Looking ahead, travelers expect more proactive AI with real-time price alerts and adaptive itineraries. What are the biggest technical or data-related hurdles to delivering these personalized capabilities, and what does the next generation of AI travel assistants look like in practice?
The leap from reactive planner to proactive assistant is where the real complexity lies. The biggest hurdle is data integration on a massive, real-time scale. To provide reliable price alerts, an AI needs instantaneous access to inventory and pricing systems from countless airlines, hotels, and tour operators, all of which use different technologies. To create truly adaptive itineraries based on past behavior, you need to ethically collect and intelligently analyze vast amounts of user data, which raises significant privacy and security challenges.

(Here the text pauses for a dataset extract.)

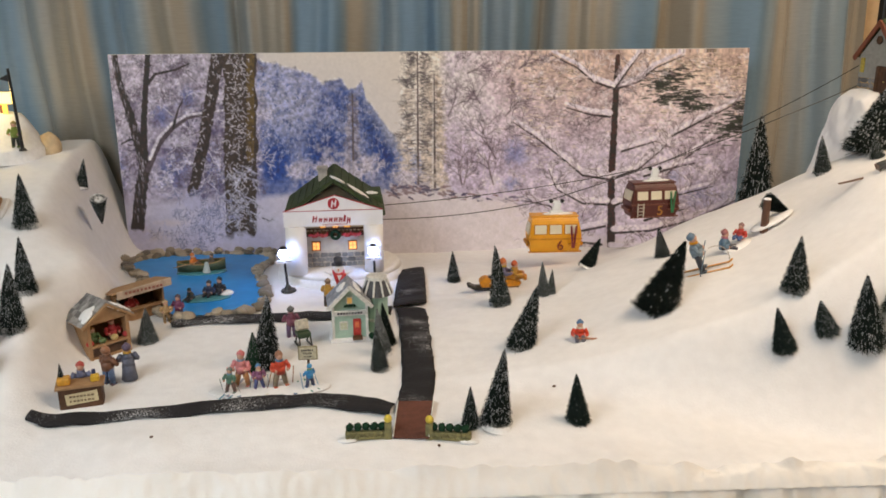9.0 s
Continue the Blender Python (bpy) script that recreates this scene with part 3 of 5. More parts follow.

The next generation of AI travel assistants will feel less like a tool you command and more like a partner that anticipates. It won’t just book your flight; it will message you that your gate has changed, suggest a coffee shop near the new gate based on your past preferences, and pre-book a taxi to your hotel that adjusts its arrival time if your flight is delayed. It will be a seamless, predictive layer over your entire travel experience.
What is your forecast for AI-planned travel?
My forecast is that within a few years, the term “AI-planned travel” will become redundant. It will simply be “travel.” The technology is evolving so rapidly that it will become the default, invisible infrastructure for how we discover, book, and experience the world. The focus will shift from the pre-trip planning phase to real-time, in-trip enhancement. Your AI assistant will not only get you there but will help you navigate your destination, adapt to unforeseen changes, and discover hidden gems along the way. We are moving beyond AI as a simple booking engine to AI as a personalized, dynamic travel companion in your pocket. The properties and providers that thrive will be those who learn to communicate their unique value not just to people, but to the intelligent systems that guide them.